▶

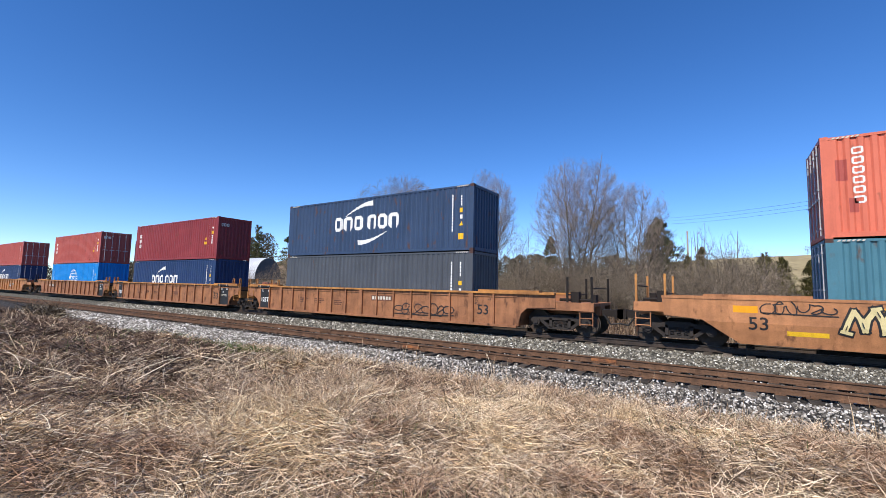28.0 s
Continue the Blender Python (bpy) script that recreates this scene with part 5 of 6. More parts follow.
near_track = track("track_near", YN, ZN, "rail_rust", "rusty disused siding track on weathered wooden ties", -60, 8, False)
main_track = track("track_main", YC, 0.0, "rail_dark", "main line track with dark steel rails", -45, 10, True)
plates = Geo()
for i in range(128):
    for sy in (-0.753, 0.753):
        plates.box(-60 + i * 0.53 - 0.1, -60 + i * 0.53 + 0.1, sy - 0.17, sy + 0.17, -0.187, -0.172)
        plates.box(-60 + i * 0.53 - 0.02, -60 + i * 0.53 + 0.02, sy - 0.1, sy - 0.06, -0.172, -0.14)
part("tie_plates", plates, "rail_rust", near_track, "rusty tie plates and spikes")
for x, sy in ((-3.1, 0.753), (-15.2, 0.753), (-9.2, -0.753), (-21.0, -0.753), (-27.4, 0.753), (-2.2, -0.753)):
    part("joint_bar", Geo().box(x - 0.36, x + 0.36, sy - 0.045, sy - 0.01, -0.14, -0.05).box(x - 0.3, x - 0.26, sy - 0.06, sy - 0.04, -0.11, -0.08).box(x + 0.1, x + 0.14, sy - 0.06, sy - 0.04, -0.11, -0.08).box(x + 0.3, x + 0.34, sy - 0.06, sy - 0.04, -0.11, -0.08), "fish_orange" if x in (-3.1, -9.2) else "rail_rust", near_track, "rust-orange bolted joint bar")

# ---- dead grass ----
def blades(name, xy, length, lean, width, material, label, seed, curl=0.6, segs=3, heap=0.0, category="grass", swirl=False):
    """Many curved blades: positions (n, 2), lengths, lean from upright in radians; heap: height of the mat they lie on."""
    rng = np.random.default_rng(seed)
    n = len(xy)
    az = rng.uniform(0, 2 * np.pi, n)
    if swirl:
        x, y = xy[:, 0], xy[:, 1]
        az = 2.2 * np.sin(0.9 * x + 1.3 * np.sin(0.7 * y)) + 1.8 * np.sin(0.8 * y + 0.5 * x + 2) + rng.normal(0, 1.15, n) + np.pi * (rng.random(n) < 0.45)
    d = np.stack([np.cos(az), np.sin(az)], -1)
    side = np.stack([-d[:, 1], d[:, 0]], -1) * (width * rng.uniform(0.5, 1.5, n))[:, None] * 0.5
    up = heap * rng.random(n) ** 1.5 * (0.3 + 0.7 * clump(xy[:, 0], xy[:, 1], 1.4, 0.3))
    p = np.concatenate([xy, (ground_z(xy[:, 0], xy[:, 1]) + up)[:, None]], -1)
    rows = []
    th = lean.copy()
    bend = rng.normal(0, 0.34, n)
    tilt = rng.uniform(-1, 1, n) * width * 0.9
    for k in range(segs + 1):
        w = np.concatenate([side, tilt[:, None]], -1) * (1.0 - 0.7 * k / segs)
        rows += [p + w, p - w]
        step = (length / segs)[:, None]
        p = p + step * np.stack([d[:, 0] * np.sin(th), d[:, 1] * np.sin(th), np.cos(th)], -1)
        cb, sb = np.cos(bend), np.sin(bend)
        d = np.stack([d[:, 0] * cb - d[:, 1] * sb, d[:, 0] * sb + d[:, 1] * cb], -1)
        p[:, 2] = np.maximum(p[:, 2], ground_z(p[:, 0], p[:, 1]) + 0.01 + 0.5 * up)
        th = th + curl * rng.uniform(-0.2, 1.0, n)
    v = np.stack(rows, 1).reshape(-1, 3)
    k = 2 * (segs + 1)
    f = np.concatenate([np.arange(n)[:, None] * k + np.array([[2 * i, 2 * i + 1, 2 * i + 3, 2 * i + 2]]) for i in range(segs)])
    return tagged(bulk(name, v, f, material), label, category, kind="stuff")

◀

**TASK DESCRIPTION:** All of the material above needs to be restated exactly, with no pictures.

**TASK RESPONSE:**
28.0 s
Continue the Blender Python (bpy) script that recreates this scene with part 5 of 6. More parts follow.
near_track = track("track_near", YN, ZN, "rail_rust", "rusty disused siding track on weathered wooden ties", -60, 8, False)
main_track = track("track_main", YC, 0.0, "rail_dark", "main line track with dark steel rails", -45, 10, True)
plates = Geo()
for i in range(128):
    for sy in (-0.753, 0.753):
        plates.box(-60 + i * 0.53 - 0.1, -60 + i * 0.53 + 0.1, sy - 0.17, sy + 0.17, -0.187, -0.172)
        plates.box(-60 + i * 0.53 - 0.02, -60 + i * 0.53 + 0.02, sy - 0.1, sy - 0.06, -0.172, -0.14)
part("tie_plates", plates, "rail_rust", near_track, "rusty tie plates and spikes")
for x, sy in ((-3.1, 0.753), (-15.2, 0.753), (-9.2, -0.753), (-21.0, -0.753), (-27.4, 0.753), (-2.2, -0.753)):
    part("joint_bar", Geo().box(x - 0.36, x + 0.36, sy - 0.045, sy - 0.01, -0.14, -0.05).box(x - 0.3, x - 0.26, sy - 0.06, sy - 0.04, -0.11, -0.08).box(x + 0.1, x + 0.14, sy - 0.06, sy - 0.04, -0.11, -0.08).box(x + 0.3, x + 0.34, sy - 0.06, sy - 0.04, -0.11, -0.08), "fish_orange" if x in (-3.1, -9.2) else "rail_rust", near_track, "rust-orange bolted joint bar")

# ---- dead grass ----
def blades(name, xy, length, lean, width, material, label, seed, curl=0.6, segs=3, heap=0.0, category="grass", swirl=False):
    """Many curved blades: positions (n, 2), lengths, lean from upright in radians; heap: height of the mat they lie on."""
    rng = np.random.default_rng(seed)
    n = len(xy)
    az = rng.uniform(0, 2 * np.pi, n)
    if swirl:
        x, y = xy[:, 0], xy[:, 1]
        az = 2.2 * np.sin(0.9 * x + 1.3 * np.sin(0.7 * y)) + 1.8 * np.sin(0.8 * y + 0.5 * x + 2) + rng.normal(0, 1.15, n) + np.pi * (rng.random(n) < 0.45)
    d = np.stack([np.cos(az), np.sin(az)], -1)
    side = np.stack([-d[:, 1], d[:, 0]], -1) * (width * rng.uniform(0.5, 1.5, n))[:, None] * 0.5
    up = heap * rng.random(n) ** 1.5 * (0.3 + 0.7 * clump(xy[:, 0], xy[:, 1], 1.4, 0.3))
    p = np.concatenate([xy, (ground_z(xy[:, 0], xy[:, 1]) + up)[:, None]], -1)
    rows = []
    th = lean.copy()
    bend = rng.normal(0, 0.34, n)
    tilt = rng.uniform(-1, 1, n) * width * 0.9
    for k in range(segs + 1):
        w = np.concatenate([side, tilt[:, None]], -1) * (1.0 - 0.7 * k / segs)
        rows += [p + w, p - w]
        step = (length / segs)[:, None]
        p = p + step * np.stack([d[:, 0] * np.sin(th), d[:, 1] * np.sin(th), np.cos(th)], -1)
        cb, sb = np.cos(bend), np.sin(bend)
        d = np.stack([d[:, 0] * cb - d[:, 1] * sb, d[:, 0] * sb + d[:, 1] * cb], -1)
        p[:, 2] = np.maximum(p[:, 2], ground_z(p[:, 0], p[:, 1]) + 0.01 + 0.5 * up)
        th = th + curl * rng.uniform(-0.2, 1.0, n)
    v = np.stack(rows, 1).reshape(-1, 3)
    k = 2 * (segs + 1)
    f = np.concatenate([np.arange(n)[:, None] * k + np.array([[2 * i, 2 * i + 1, 2 * i + 3, 2 * i + 2]]) for i in range(segs)])
    return tagged(bulk(name, v, f, material), label, category, kind="stuff")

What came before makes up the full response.